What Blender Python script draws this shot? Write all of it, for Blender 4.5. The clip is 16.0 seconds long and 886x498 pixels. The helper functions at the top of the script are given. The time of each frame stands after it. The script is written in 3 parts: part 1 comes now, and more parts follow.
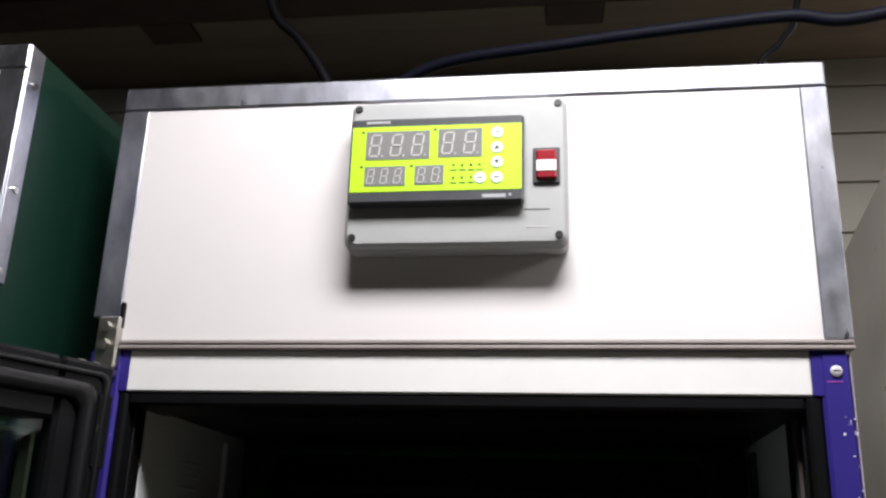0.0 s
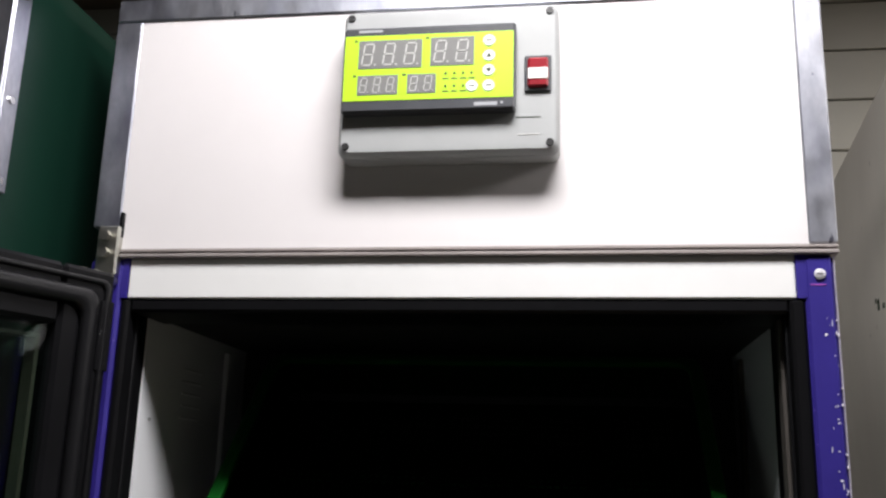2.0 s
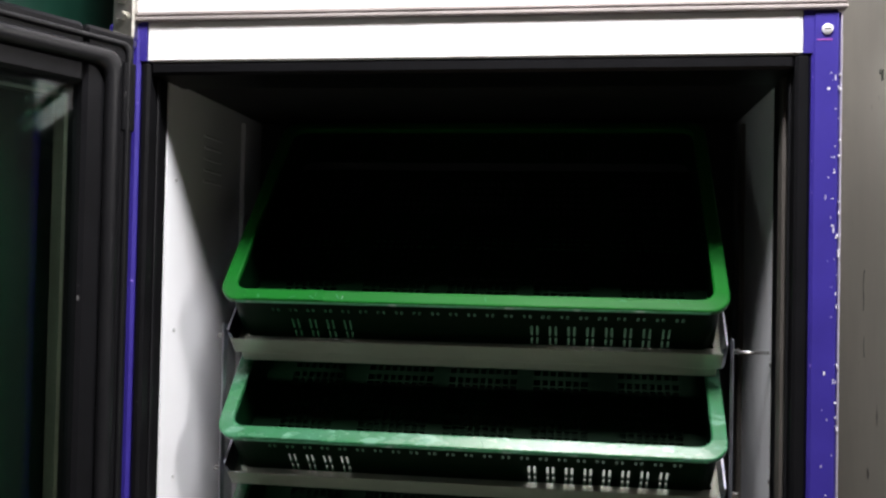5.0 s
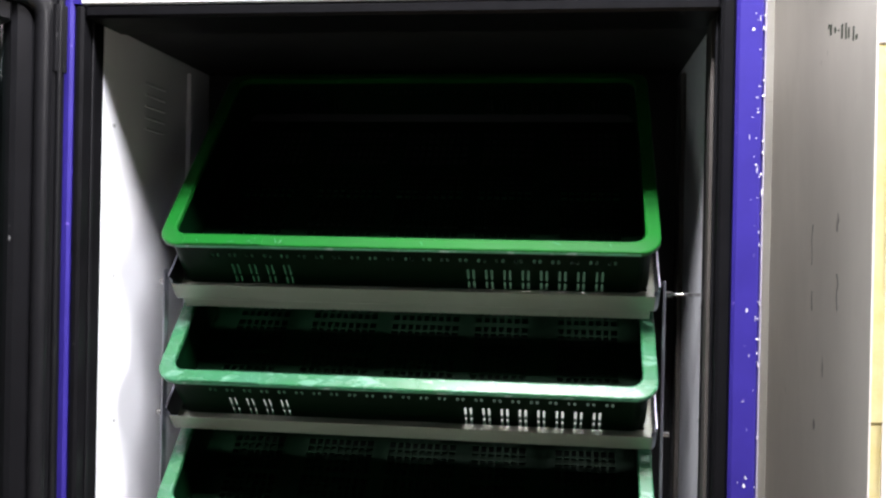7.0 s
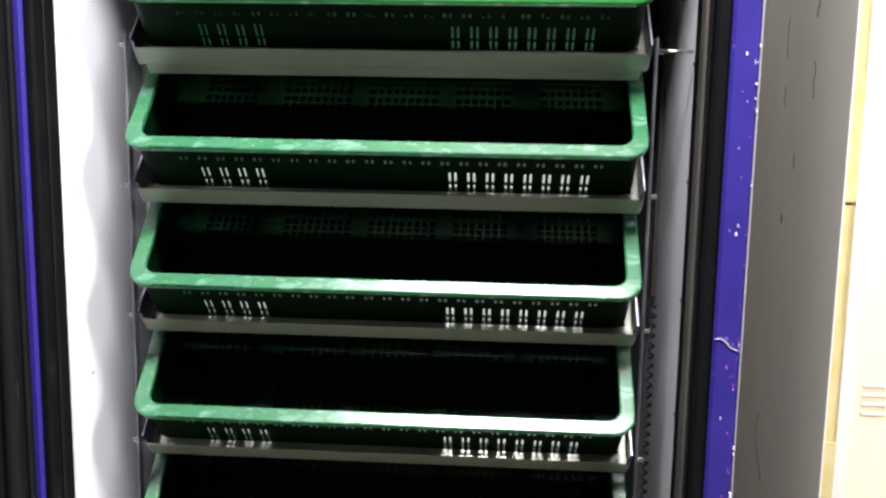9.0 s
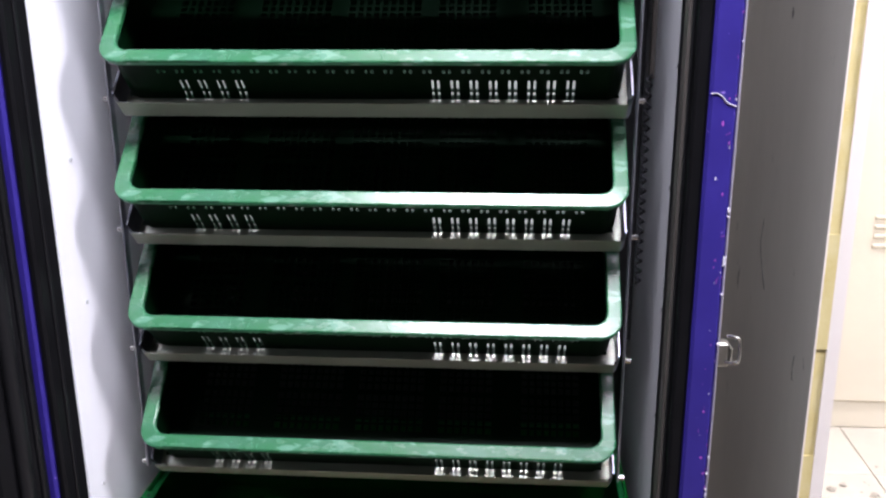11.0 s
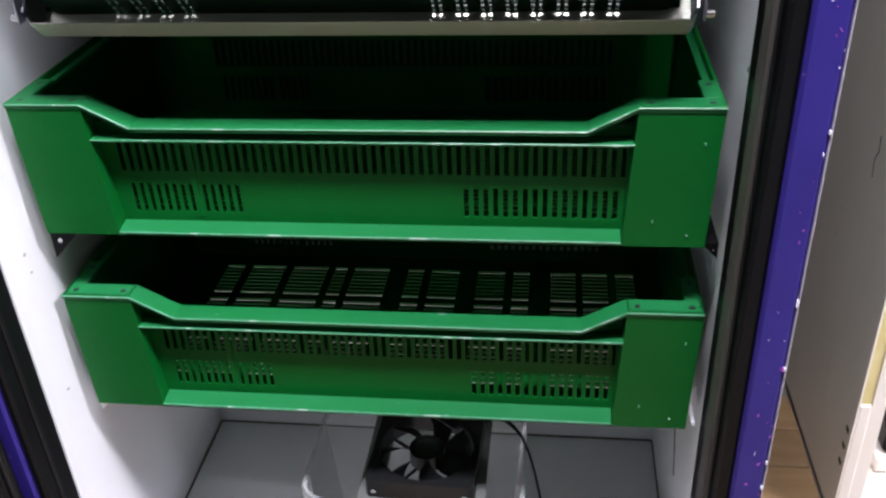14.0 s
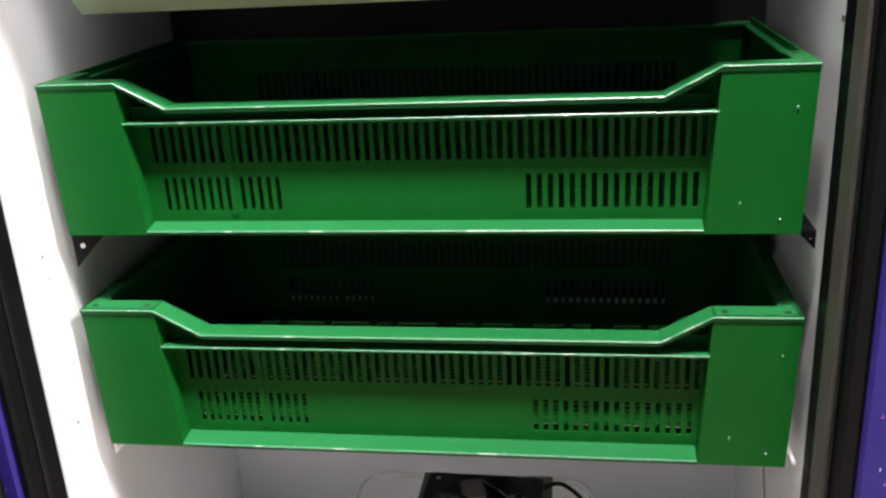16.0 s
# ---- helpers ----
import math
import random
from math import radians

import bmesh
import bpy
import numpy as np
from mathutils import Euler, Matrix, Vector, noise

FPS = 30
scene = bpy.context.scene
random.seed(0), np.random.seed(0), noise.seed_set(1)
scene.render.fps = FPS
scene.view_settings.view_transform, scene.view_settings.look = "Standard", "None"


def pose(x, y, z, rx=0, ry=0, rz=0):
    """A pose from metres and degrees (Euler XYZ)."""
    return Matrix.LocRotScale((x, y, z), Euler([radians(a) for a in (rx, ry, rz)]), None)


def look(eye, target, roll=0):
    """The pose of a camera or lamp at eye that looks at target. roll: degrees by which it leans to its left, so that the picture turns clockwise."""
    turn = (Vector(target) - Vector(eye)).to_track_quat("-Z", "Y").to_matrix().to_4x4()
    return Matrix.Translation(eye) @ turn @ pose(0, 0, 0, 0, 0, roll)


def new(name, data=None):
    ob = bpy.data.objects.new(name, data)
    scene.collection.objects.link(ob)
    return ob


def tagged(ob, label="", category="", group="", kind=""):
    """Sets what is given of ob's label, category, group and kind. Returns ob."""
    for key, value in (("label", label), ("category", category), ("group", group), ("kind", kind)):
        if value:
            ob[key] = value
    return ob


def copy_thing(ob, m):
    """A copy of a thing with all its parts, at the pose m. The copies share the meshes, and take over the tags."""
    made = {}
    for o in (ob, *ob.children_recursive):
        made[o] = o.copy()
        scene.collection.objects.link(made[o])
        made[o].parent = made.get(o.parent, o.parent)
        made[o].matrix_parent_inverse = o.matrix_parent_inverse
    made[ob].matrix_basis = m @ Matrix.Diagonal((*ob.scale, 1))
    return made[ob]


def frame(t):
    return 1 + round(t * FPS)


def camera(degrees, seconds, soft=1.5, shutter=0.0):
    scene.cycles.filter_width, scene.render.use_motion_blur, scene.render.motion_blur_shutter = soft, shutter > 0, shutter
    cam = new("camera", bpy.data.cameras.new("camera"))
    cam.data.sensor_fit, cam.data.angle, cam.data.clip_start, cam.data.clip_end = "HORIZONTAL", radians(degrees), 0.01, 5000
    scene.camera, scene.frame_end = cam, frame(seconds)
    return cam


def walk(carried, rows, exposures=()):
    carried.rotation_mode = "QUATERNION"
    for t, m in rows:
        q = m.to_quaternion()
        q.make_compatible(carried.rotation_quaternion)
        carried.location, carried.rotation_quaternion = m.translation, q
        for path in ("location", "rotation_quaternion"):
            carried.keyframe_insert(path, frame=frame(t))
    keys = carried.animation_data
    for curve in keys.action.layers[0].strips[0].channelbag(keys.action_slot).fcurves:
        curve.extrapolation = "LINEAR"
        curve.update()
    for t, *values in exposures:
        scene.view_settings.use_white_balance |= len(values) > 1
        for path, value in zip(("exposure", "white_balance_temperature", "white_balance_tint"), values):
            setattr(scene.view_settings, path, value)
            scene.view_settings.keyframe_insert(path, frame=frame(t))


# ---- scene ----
cam = camera(51.5, 16.0, soft=2.4)
PATH = [
    (0, (0.122, -0.879, 1.752), (-0.156, 1.001, 2.374), 1.8),
    (0.5, (0.127, -0.878, 1.746), (-0.157, 1.001, 2.369), 1.9),
    (1, (0.126, -0.883, 1.742), (-0.152, 1.008, 2.333), 1.8),
    (1.5, (0.126, -0.887, 1.735), (-0.146, 1.02, 2.272), 1.7),
    (2, (0.134, -0.886, 1.727), (-0.152, 1.035, 2.202), 1.6),
    (2.5, (0.128, -0.893, 1.73), (-0.194, 1.039, 2.132), 1.2),
    (3, (0.124, -0.9, 1.735), (-0.315, 1.016, 2.105), 1.5),
    (3.5, (0.123, -0.904, 1.738), (-0.412, 0.993, 2.081), 1.3),
    (4, (0.112, -0.906, 1.716), (-0.347, 1.02, 2.002), 0.7),
    (4.5, (0.117, -0.92, 1.701), (-0.239, 1.041, 1.862), 1.0),
    (5, (0.125, -0.919, 1.681), (-0.159, 1.06, 1.725), 1.2),
    (5.2, (0.131, -0.914, 1.679), (-0.139, 1.068, 1.684), 1.2),
    (7.3, (0.184, -0.92, 1.64), (-0.064, 1.065, 1.63), 1.1),
    (7.4, (0.181, -0.918, 1.638), (-0.058, 1.067, 1.609), 1.1),
    (7.5, (0.174, -0.918, 1.634), (-0.048, 1.069, 1.592), 1.2),
    (8, (0.13, -0.914, 1.599), (0.002, 1.079, 1.484), 1.4),
    (8.5, (0.135, -0.903, 1.553), (0.005, 1.085, 1.373), 1.2),
    (9, (0.137, -0.893, 1.531), (0.011, 1.081, 1.235), 1.0),
    (9.2, (0.136, -0.891, 1.515), (0.015, 1.079, 1.188), 0.9),
    (11.3, (0.175, -0.867, 1.413), (0.007, 1.028, 0.796), -0.8),
    (11.5, (0.177, -0.858, 1.409), (0.005, 1.024, 0.754), -1.1),
    (12, (0.161, -0.825, 1.361), (0.001, 1.035, 0.642), -1.4),
    (12.5, (0.127, -0.758, 1.306), (-0.002, 1.057, 0.477), -1.6),
    (13, (0.104, -0.705, 1.239), (0.003, 1.069, 0.32), -1.6),
    (13.5, (0.145, -0.66, 1.157), (-0.018, 1.077, 0.179), -2.1),
    (14, (0.179, -0.621, 1.071), (-0.052, 1.074, 0.035), -2.7),
    (14.5, (0.166, -0.631, 0.958), (-0.097, 1.123, 0.033), -2.7),
    (15, (0.152, -0.624, 0.904), (-0.127, 1.181, 0.09), -2.8),
    (15.5, (0.152, -0.615, 0.887), (-0.155, 1.228, 0.175), -3.2),
    (16, (0.148, -0.615, 0.887), (-0.158, 1.24, 0.204), -3.2),
]
EXPOSURES = [(0.0, -0.1, 6480, 10), (2.5, -0.05, 6480, 10), (3.5, -0.15, 6450, 10), (4.3, -0.2, 6450, 10), (4.6, 0.05, 6450, 10), (5.0, 0.85, 6450, 10), (7.5, 1.6, 6250, 13), (9.0, 1.65, 6400, 12),
             (11.5, 1.45, 5900, 20), (12.5, 1.43, 5900, 20), (13.5, 1.68, 5950, 20), (14.5, 1.95, 6150, 14), (16.0, 2.25, 6750, 14)]
walk(cam, [(t, look(eye, target, roll)) for t, eye, target, roll in PATH], EXPOSURES)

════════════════

Copy out every line holding the string "Vector".

THE RESULT>
from mathutils import Euler, Matrix, Vector, noise
    turn = (Vector(target) - Vector(eye)).to_track_quat("-Z", "Y").to_matrix().to_4x4()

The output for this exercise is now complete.